Even on Sundays when I’m able to avoid the lure of email, I tend to putter around the house. What an opportunity–with Marilee and Peter asleep, William and Penny reading or playing–to fold laundry, to tidy the playroom, to wipe down the counters and get the dishes clean. And what a loss, on my part, of the freedom and delight God intends to offer me for this whole day.
I was already thinking about how I spend my Sundays when I opened Andy Crouch’s new book, Playing God: Redeeming the Gift of Power. And I should diverge from my topic for a moment here to say that I could have written a new blog post after each chapter of this excellent, convicting, encouraging, thought-provoking, well-written book. But I’m going to use Crouch’s thoughts about the Sabbath as a window into his insight on any number of highly relevant and yet timeless topics because these thoughts both challenged and encouraged me the most.
Crouch’s contention throughout the book is that power is a good gift. We all ought to have power, and we all ought to use it in the ways God intended–for mutual flourishing as we bear the image of God, as we “play” God. You’ll have to read it yourself to get the depths of this argument–the thoughts on the relationship between idolatry and injustice, the Biblical examples of how Jesus used his power, the reflections on power, privilege, status, and disempowerment, the refutation of the idea that power must be what Nietzsche claimed over a century ago, and the spirited defense of institutions as the cultural stewards of power in time.
Towards the end of the book, Crouch turns his attention to Sabbath-keeping. For me, simply observing (and certainly delighting in) a weekly day of joyful rest presents a challenge. I don’t know what to do with myself when an hour arrives that doesn’t have a to-do list associated with it. And I hear the justifications–I just didn’t have time to get meals ready on Saturday… the cleaning could wait until tomorrow but I have more time now and there will be fruit flies by then… what else am I going to do with this time? All of it stands as a warning to me that productivity has become an idol in my life. As Crouch attests:
There is perhaps no single thing that could better help us recover Jesus’ lordship in our frantic, power-hungry world than to allow him to be Lord of our rest as well as our work. The challenge is disarmingly simple: one day a week, not to do anything that we know to be work.
Crouch goes on to identify the ways his own Sabbath-keeping has identified disorder within his soul as he finds himself out of sorts on those days:
I rarely feel such clear signs of fatigue and anxiety on days that are filled with travel, meetings, and assignments–only when I stop to rest. Without sabbath, I would be dangerously ignorant of the true condition of my soul.
My soul is restless, even though God has invited me to rest in the truth, love, and grace of the gospel. My soul believes that a clean kitchen will give me peace. My soul believes that control over my schedule will give me joy.
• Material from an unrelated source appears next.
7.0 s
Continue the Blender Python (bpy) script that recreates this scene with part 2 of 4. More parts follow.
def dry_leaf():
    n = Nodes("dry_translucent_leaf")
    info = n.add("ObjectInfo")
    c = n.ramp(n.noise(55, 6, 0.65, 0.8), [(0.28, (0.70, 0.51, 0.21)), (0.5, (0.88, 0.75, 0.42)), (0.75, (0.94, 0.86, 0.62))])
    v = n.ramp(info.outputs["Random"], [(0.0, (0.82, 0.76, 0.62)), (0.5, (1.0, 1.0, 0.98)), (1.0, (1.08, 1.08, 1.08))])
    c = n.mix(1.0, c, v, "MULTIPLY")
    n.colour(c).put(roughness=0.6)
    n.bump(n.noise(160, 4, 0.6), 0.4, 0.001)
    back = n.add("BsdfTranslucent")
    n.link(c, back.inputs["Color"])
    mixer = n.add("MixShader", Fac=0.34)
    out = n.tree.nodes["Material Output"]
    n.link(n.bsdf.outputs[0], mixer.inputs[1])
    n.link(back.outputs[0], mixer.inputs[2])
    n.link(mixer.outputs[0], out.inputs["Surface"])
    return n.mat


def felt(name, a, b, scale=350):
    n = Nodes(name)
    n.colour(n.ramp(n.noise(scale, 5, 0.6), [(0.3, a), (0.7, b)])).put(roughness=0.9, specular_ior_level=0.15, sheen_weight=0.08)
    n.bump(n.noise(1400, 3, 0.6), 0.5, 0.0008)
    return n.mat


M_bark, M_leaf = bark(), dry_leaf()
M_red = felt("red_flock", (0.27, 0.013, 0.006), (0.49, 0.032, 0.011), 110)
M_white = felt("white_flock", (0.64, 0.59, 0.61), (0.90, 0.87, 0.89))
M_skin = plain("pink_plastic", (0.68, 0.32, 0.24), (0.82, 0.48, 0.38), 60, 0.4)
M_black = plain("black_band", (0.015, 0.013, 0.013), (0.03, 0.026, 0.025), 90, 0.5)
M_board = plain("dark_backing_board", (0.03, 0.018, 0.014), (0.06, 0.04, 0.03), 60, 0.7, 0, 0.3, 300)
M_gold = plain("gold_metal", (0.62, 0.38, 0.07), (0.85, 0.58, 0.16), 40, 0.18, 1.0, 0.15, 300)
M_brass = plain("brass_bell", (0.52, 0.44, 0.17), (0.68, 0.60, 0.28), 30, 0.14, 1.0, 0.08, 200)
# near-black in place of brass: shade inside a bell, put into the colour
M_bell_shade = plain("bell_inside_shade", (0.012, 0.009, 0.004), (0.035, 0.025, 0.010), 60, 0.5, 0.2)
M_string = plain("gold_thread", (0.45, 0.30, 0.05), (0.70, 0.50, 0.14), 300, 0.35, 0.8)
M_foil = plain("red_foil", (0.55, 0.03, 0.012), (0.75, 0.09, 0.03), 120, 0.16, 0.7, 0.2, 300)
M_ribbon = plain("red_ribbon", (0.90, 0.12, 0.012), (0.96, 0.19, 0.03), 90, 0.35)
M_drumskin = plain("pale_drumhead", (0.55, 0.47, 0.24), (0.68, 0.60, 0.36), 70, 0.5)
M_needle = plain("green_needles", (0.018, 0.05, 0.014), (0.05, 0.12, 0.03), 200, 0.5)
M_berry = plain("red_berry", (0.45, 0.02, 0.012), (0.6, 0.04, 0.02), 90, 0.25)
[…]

And as Crouch points out, such idolatry inevitably becomes intertwined with injustice. In my case, the injustice takes the form of insisting other people must serve my needs in a 24/7 cycle, or in denying my children the time they are due, or in failing to receive the rest I need as a limited creature who will then go out into the world for the next six days as one who represents Christ’s love.
But surrendering my power over our household for this one day of the week restores me to my proper place as a steward of it, and as one who does not serve the tyranny of the pages of Good Housekeeping or Real Simple but rather as one who serves the God of order and blessing, the God who can let some dishes sit in the sink so that I can read a book, or take a walk, or cuddle with my children.
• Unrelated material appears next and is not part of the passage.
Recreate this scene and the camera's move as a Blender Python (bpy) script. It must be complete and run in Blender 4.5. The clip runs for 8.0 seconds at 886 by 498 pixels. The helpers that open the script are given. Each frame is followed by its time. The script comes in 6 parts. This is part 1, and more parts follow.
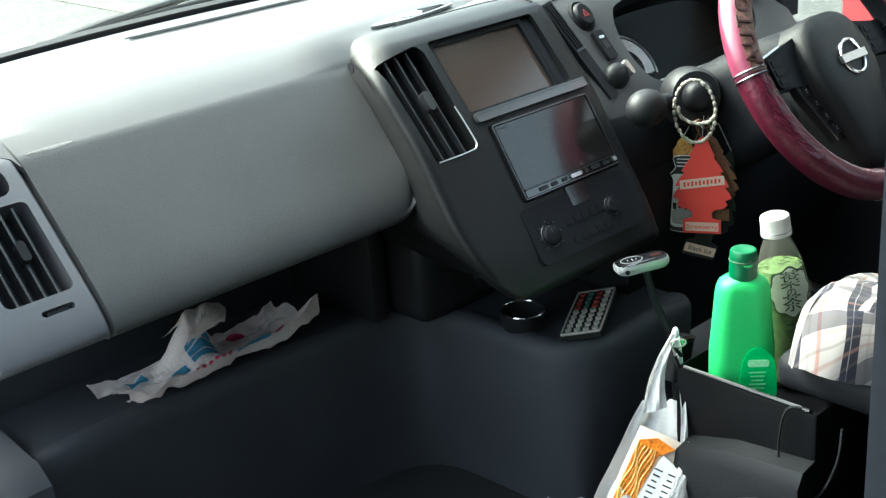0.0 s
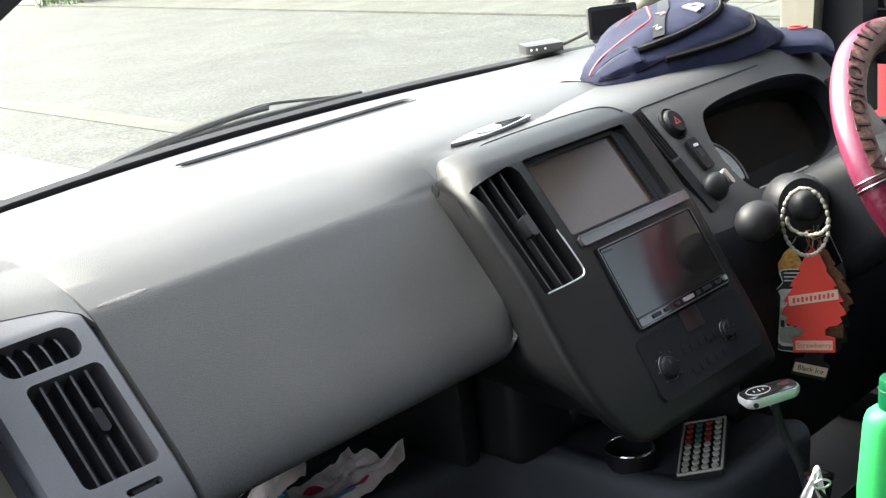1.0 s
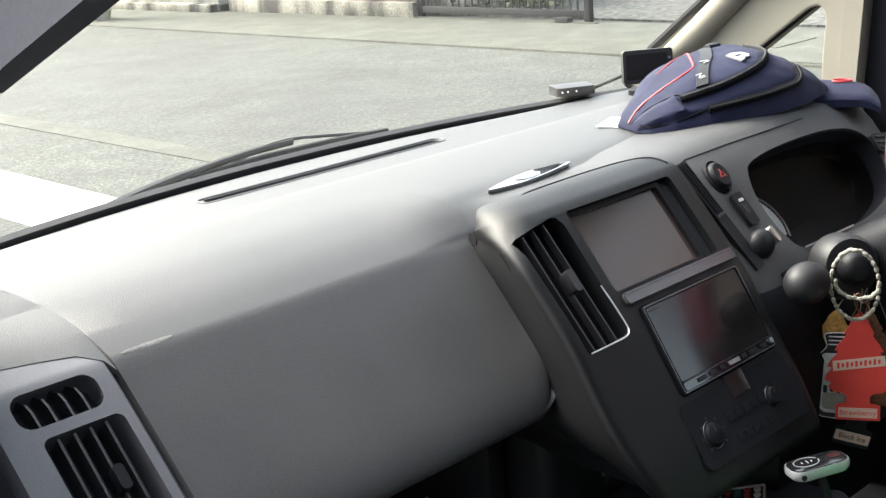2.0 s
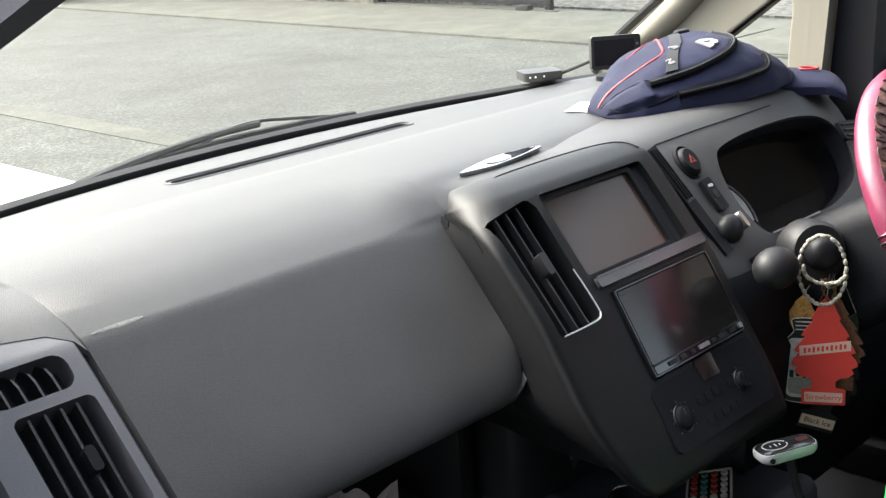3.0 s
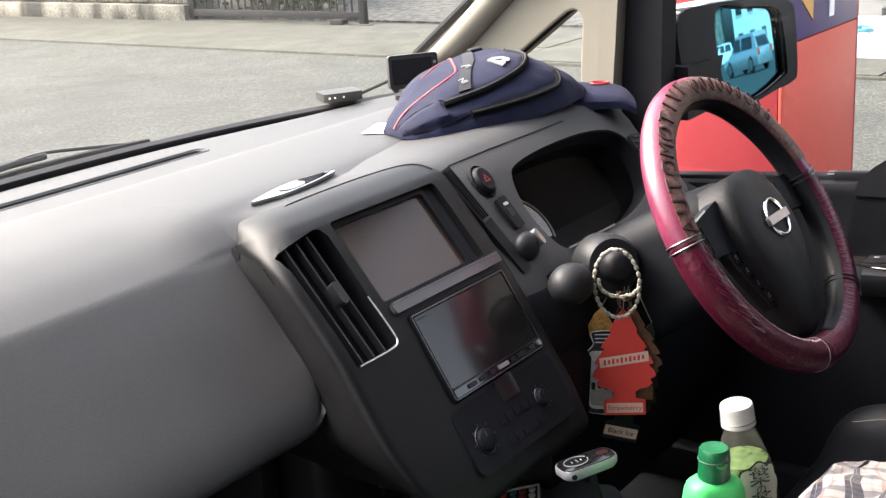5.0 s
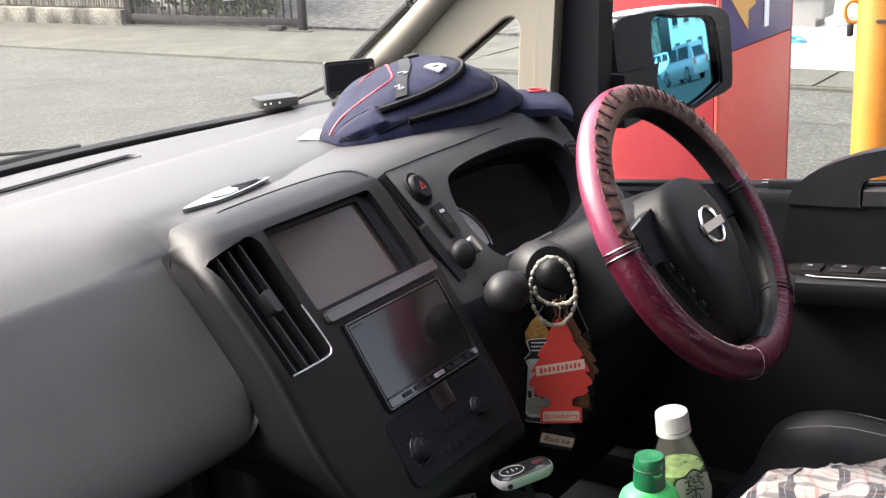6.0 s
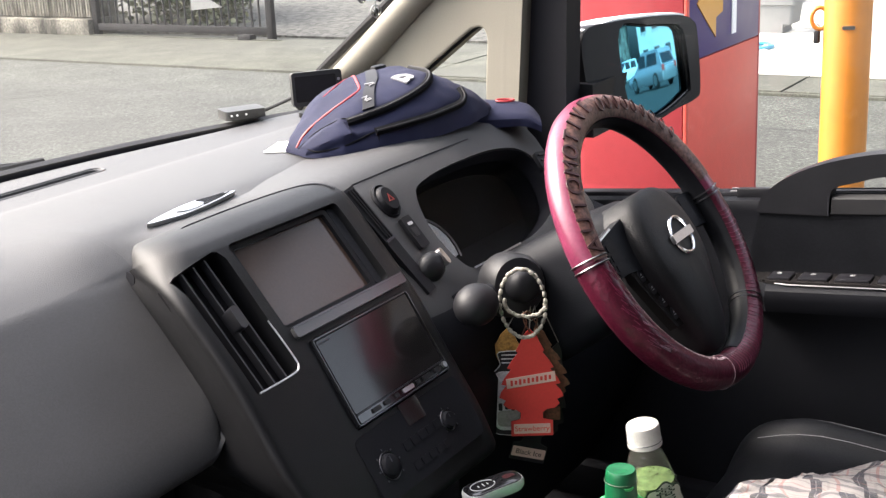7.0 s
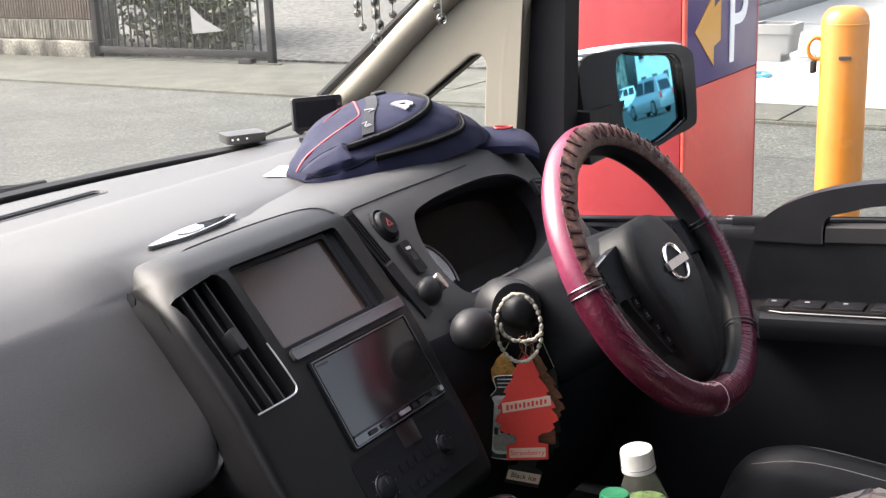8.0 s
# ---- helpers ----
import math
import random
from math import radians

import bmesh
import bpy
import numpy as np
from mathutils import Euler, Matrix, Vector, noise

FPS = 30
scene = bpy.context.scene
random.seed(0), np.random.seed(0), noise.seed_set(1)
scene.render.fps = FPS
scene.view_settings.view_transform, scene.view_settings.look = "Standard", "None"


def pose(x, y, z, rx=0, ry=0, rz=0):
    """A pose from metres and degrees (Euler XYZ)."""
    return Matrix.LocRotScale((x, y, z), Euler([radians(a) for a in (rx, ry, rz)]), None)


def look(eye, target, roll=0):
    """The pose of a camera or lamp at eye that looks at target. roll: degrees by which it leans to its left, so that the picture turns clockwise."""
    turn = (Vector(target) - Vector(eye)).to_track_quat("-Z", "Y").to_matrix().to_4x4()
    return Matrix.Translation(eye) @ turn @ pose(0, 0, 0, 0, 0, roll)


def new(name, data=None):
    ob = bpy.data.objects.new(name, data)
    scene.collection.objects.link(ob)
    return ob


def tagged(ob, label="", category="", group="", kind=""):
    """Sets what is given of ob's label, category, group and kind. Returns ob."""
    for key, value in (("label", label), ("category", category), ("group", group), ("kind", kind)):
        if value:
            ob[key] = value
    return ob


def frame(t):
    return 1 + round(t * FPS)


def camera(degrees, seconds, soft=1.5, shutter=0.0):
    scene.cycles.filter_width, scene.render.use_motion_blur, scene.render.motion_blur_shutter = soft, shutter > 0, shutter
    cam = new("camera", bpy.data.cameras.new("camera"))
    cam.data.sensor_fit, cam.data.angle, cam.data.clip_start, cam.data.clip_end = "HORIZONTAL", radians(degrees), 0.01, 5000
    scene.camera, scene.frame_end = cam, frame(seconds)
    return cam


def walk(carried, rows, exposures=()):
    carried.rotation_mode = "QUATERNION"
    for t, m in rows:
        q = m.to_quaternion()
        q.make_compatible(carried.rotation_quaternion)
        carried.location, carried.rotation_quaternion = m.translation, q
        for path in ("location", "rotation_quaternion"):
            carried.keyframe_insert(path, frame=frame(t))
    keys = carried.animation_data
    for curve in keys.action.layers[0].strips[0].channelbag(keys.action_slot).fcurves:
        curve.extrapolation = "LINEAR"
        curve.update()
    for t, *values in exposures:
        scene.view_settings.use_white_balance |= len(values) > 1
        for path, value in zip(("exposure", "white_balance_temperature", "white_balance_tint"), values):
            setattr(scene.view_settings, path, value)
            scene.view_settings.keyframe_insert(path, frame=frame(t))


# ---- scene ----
cam = camera(39.14, 8.0, soft=1.35)
PATH = [
    (0.0, -1.1296, -1.0540, 1.3692, 68.00, 4.15, -43.65),
    (0.5, -1.1310, -0.9823, 1.3714, 69.99, 3.83, -43.00),
    (1.0, -1.1175, -0.8524, 1.3744, 72.20, 6.07, -45.02),
    (1.5, -1.0929, -0.7931, 1.3729, 73.44, 5.33, -44.73),
    (1.7, -1.0960, -0.7810, 1.3823, 73.59, 4.40, -44.31),
    (2.8, -1.1139, -0.7646, 1.3755, 73.22, 3.37, -45.65),
    (3.0, -1.1125, -0.7586, 1.3757, 72.95, 3.09, -46.38),
    (3.5, -1.0957, -0.7557, 1.3711, 72.78, 3.09, -48.05),
    (4.0, -1.0846, -0.7548, 1.3734, 72.64, 3.36, -49.86),
    (4.5, -1.0737, -0.7622, 1.3746, 72.65, 3.31, -52.32),
    (5.0, -1.0671, -0.7719, 1.3828, 73.06, 3.32, -54.65),
    (6.5, -1.0458, -0.7667, 1.3776, 73.29, 2.37, -58.04),
    (7.0, -1.0401, -0.7654, 1.3814, 73.54, 2.64, -58.67),
    (7.5, -1.0458, -0.7686, 1.3834, 74.23, 2.42, -58.87),
    (8.0, -1.0536, -0.7742, 1.3861, 74.68, 2.11, -58.62),
]
walk(cam, [(t, pose(x, y, z, rx, ry, rz)) for t, x, y, z, rx, ry, rz in PATH],
     exposures=[(0.0, 3.48, 6080, -7), (0.4, 3.55, 6130, -5), (0.9, 3.36, 6400, 5), (1.5, 3.11, 6500, 7), (3.0, 2.95, 6480, 8), (5.0, 2.95, 6650, 14), (8.0, 2.87, 6600, 15)])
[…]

Last night, I did the dishes and packed lunches for today while Peter and the kids watched football. Marilee came in, again and again: “Mommy, I want you to watch football with us!”
I arrived with an agenda: to get them into bed as quickly as possible. But Peter, who had been hanging out with them, doing nothing productive, was in a better space to let go of agendas. He tickled them. He wrestled with William. He played catch. And they laughed and laughed and laughed. And it softened me a little to watch them rest and play, with joy, together.
I want laughter to be the hallmark of our Sundays as a family, even if it means dishes to do on Monday morning.
Andy Crouch’s Playing God has opened me up to the ways in which I falsely try to play god, in many ways, including on Sundays. I highly recommend it for any Christian who wants to be both challenged and encouraged to recognize the power God has given you, to turn away from patterns of idolatry and injustice, and to turn towards shalom, the peace and joy of knowing God’s presence and power among us.